• PROBLEM TO SOLVE:
Restate all the material verbatim, except for the pictures.

- - - - - - -

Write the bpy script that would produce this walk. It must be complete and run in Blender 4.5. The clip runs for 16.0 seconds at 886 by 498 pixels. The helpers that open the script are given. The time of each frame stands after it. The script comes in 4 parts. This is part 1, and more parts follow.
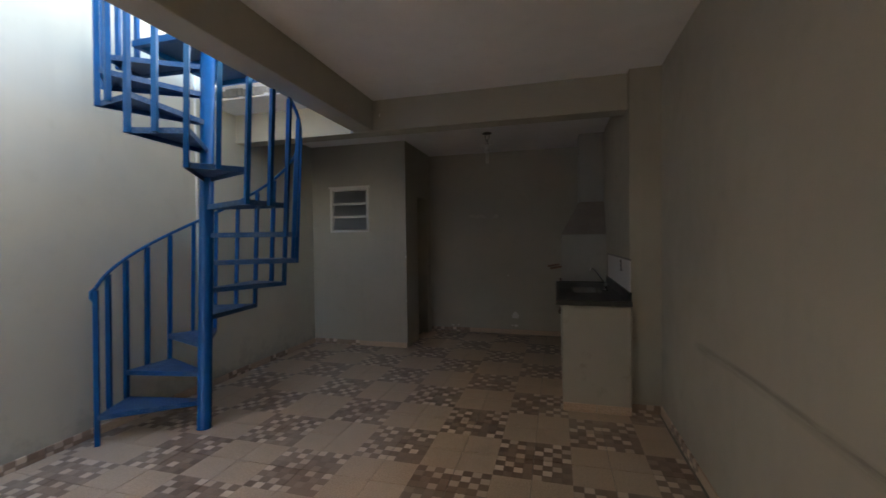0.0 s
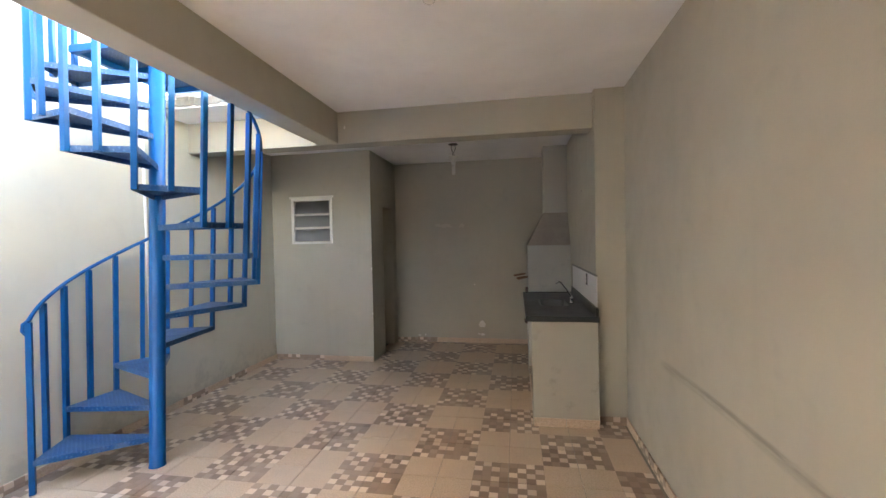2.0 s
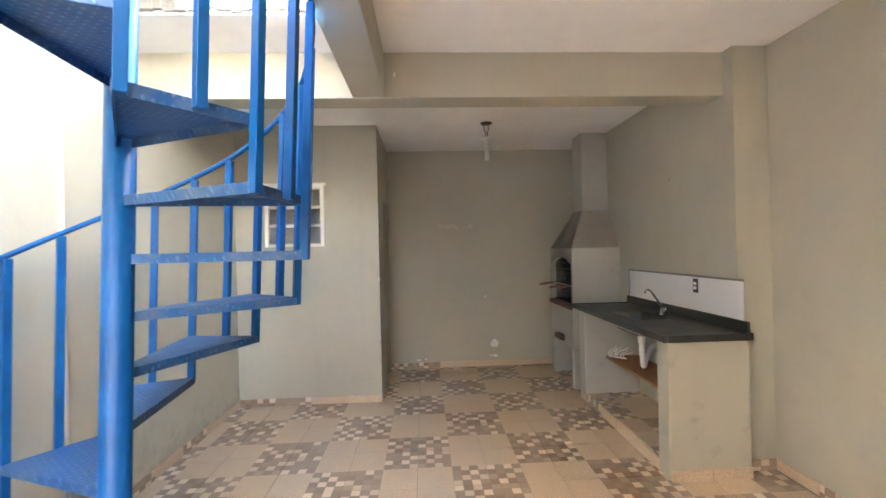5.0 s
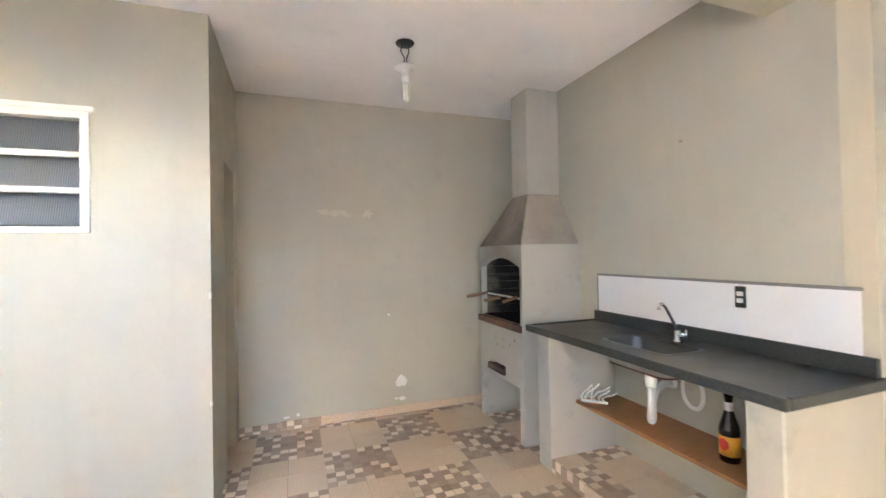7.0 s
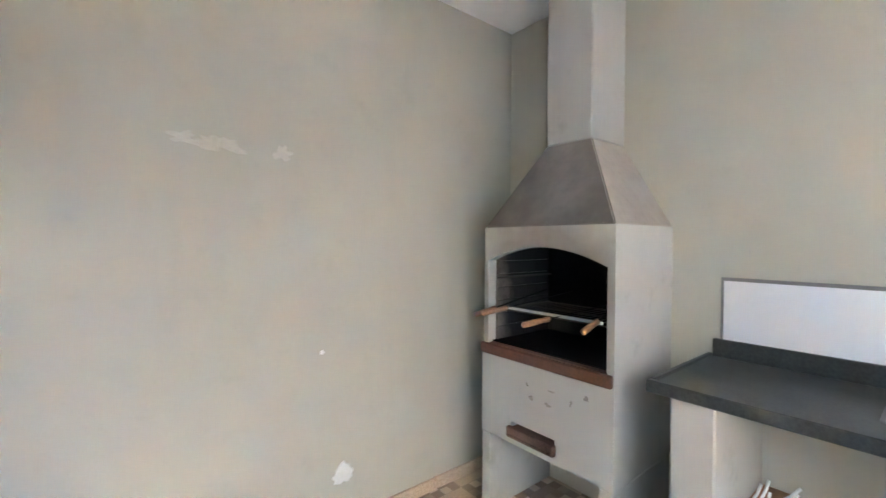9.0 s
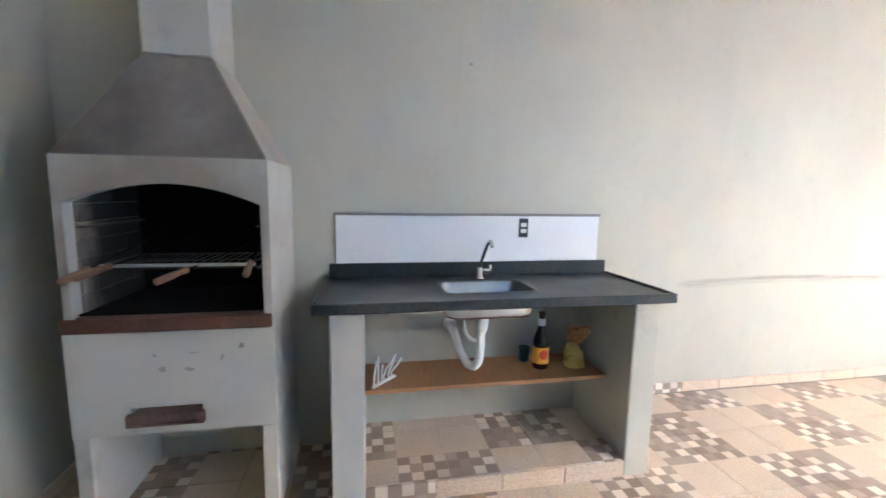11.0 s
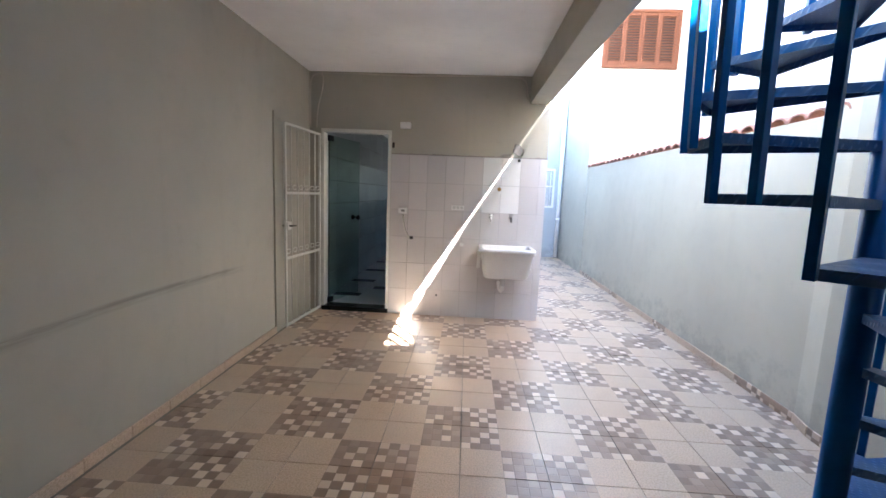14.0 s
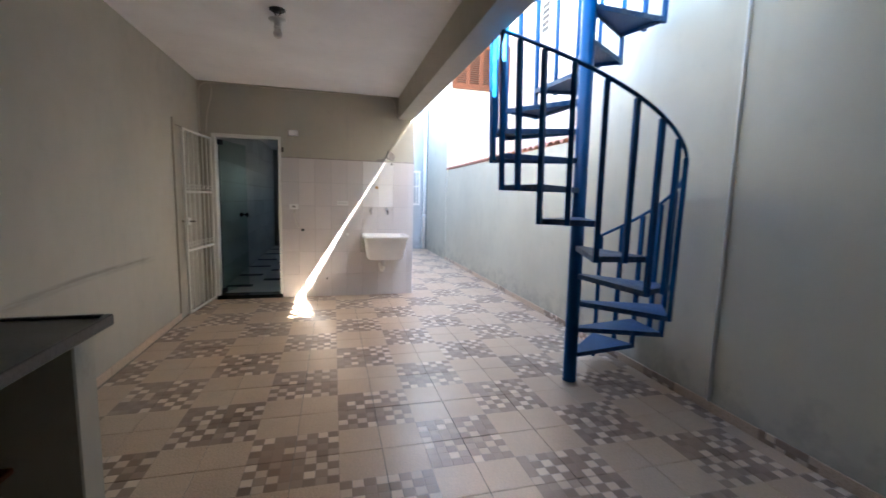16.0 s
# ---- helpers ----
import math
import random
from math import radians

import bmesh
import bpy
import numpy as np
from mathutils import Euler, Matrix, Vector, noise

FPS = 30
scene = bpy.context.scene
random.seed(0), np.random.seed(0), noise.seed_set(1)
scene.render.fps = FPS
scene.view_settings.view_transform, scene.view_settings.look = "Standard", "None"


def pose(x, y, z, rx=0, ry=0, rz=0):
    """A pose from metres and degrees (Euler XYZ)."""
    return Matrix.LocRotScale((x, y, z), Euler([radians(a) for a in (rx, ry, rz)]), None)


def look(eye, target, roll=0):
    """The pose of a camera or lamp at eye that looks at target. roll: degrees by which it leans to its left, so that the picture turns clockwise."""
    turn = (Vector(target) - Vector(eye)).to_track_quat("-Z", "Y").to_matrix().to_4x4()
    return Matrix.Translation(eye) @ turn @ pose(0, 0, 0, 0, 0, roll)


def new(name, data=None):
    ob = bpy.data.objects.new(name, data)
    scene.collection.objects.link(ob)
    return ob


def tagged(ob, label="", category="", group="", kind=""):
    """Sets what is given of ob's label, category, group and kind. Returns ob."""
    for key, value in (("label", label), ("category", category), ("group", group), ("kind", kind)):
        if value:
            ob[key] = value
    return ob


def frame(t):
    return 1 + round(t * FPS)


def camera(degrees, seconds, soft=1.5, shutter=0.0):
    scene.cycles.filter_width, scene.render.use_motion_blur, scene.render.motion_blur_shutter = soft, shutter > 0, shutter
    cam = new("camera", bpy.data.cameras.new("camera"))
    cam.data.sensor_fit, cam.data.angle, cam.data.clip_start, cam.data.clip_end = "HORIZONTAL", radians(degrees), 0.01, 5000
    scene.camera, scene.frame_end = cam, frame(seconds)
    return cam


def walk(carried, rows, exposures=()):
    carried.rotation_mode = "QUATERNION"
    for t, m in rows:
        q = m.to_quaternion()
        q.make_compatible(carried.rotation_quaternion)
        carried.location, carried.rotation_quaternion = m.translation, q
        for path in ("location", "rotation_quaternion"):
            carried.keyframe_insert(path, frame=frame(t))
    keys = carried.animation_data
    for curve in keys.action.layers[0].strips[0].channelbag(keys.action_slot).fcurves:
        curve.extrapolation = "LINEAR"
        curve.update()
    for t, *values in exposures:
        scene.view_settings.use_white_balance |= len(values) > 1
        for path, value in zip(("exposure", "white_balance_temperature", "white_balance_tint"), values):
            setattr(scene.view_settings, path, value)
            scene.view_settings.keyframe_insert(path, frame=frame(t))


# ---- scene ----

- - - - - - -

• REPLY TO THE TASK:
Write the bpy script that would produce this walk. It must be complete and run in Blender 4.5. The clip runs for 16.0 seconds at 886 by 498 pixels. The helpers that open the script are given. The time of each frame stands after it. The script comes in 4 parts. This is part 1, and more parts follow.
0.0 s
2.0 s
5.0 s
7.0 s
9.0 s
11.0 s
14.0 s
16.0 s
# ---- helpers ----
import math
import random
from math import radians

import bmesh
import bpy
import numpy as np
from mathutils import Euler, Matrix, Vector, noise

FPS = 30
scene = bpy.context.scene
random.seed(0), np.random.seed(0), noise.seed_set(1)
scene.render.fps = FPS
scene.view_settings.view_transform, scene.view_settings.look = "Standard", "None"


def pose(x, y, z, rx=0, ry=0, rz=0):
    """A pose from metres and degrees (Euler XYZ)."""
    return Matrix.LocRotScale((x, y, z), Euler([radians(a) for a in (rx, ry, rz)]), None)


def look(eye, target, roll=0):
    """The pose of a camera or lamp at eye that looks at target. roll: degrees by which it leans to its left, so that the picture turns clockwise."""
    turn = (Vector(target) - Vector(eye)).to_track_quat("-Z", "Y").to_matrix().to_4x4()
    return Matrix.Translation(eye) @ turn @ pose(0, 0, 0, 0, 0, roll)


def new(name, data=None):
    ob = bpy.data.objects.new(name, data)
    scene.collection.objects.link(ob)
    return ob


def tagged(ob, label="", category="", group="", kind=""):
    """Sets what is given of ob's label, category, group and kind. Returns ob."""
    for key, value in (("label", label), ("category", category), ("group", group), ("kind", kind)):
        if value:
            ob[key] = value
    return ob


def frame(t):
    return 1 + round(t * FPS)


def camera(degrees, seconds, soft=1.5, shutter=0.0):
    scene.cycles.filter_width, scene.render.use_motion_blur, scene.render.motion_blur_shutter = soft, shutter > 0, shutter
    cam = new("camera", bpy.data.cameras.new("camera"))
    cam.data.sensor_fit, cam.data.angle, cam.data.clip_start, cam.data.clip_end = "HORIZONTAL", radians(degrees), 0.01, 5000
    scene.camera, scene.frame_end = cam, frame(seconds)
    return cam


def walk(carried, rows, exposures=()):
    carried.rotation_mode = "QUATERNION"
    for t, m in rows:
        q = m.to_quaternion()
        q.make_compatible(carried.rotation_quaternion)
        carried.location, carried.rotation_quaternion = m.translation, q
        for path in ("location", "rotation_quaternion"):
            carried.keyframe_insert(path, frame=frame(t))
    keys = carried.animation_data
    for curve in keys.action.layers[0].strips[0].channelbag(keys.action_slot).fcurves:
        curve.extrapolation = "LINEAR"
        curve.update()
    for t, *values in exposures:
        scene.view_settings.use_white_balance |= len(values) > 1
        for path, value in zip(("exposure", "white_balance_temperature", "white_balance_tint"), values):
            setattr(scene.view_settings, path, value)
            scene.view_settings.keyframe_insert(path, frame=frame(t))


# ---- scene ----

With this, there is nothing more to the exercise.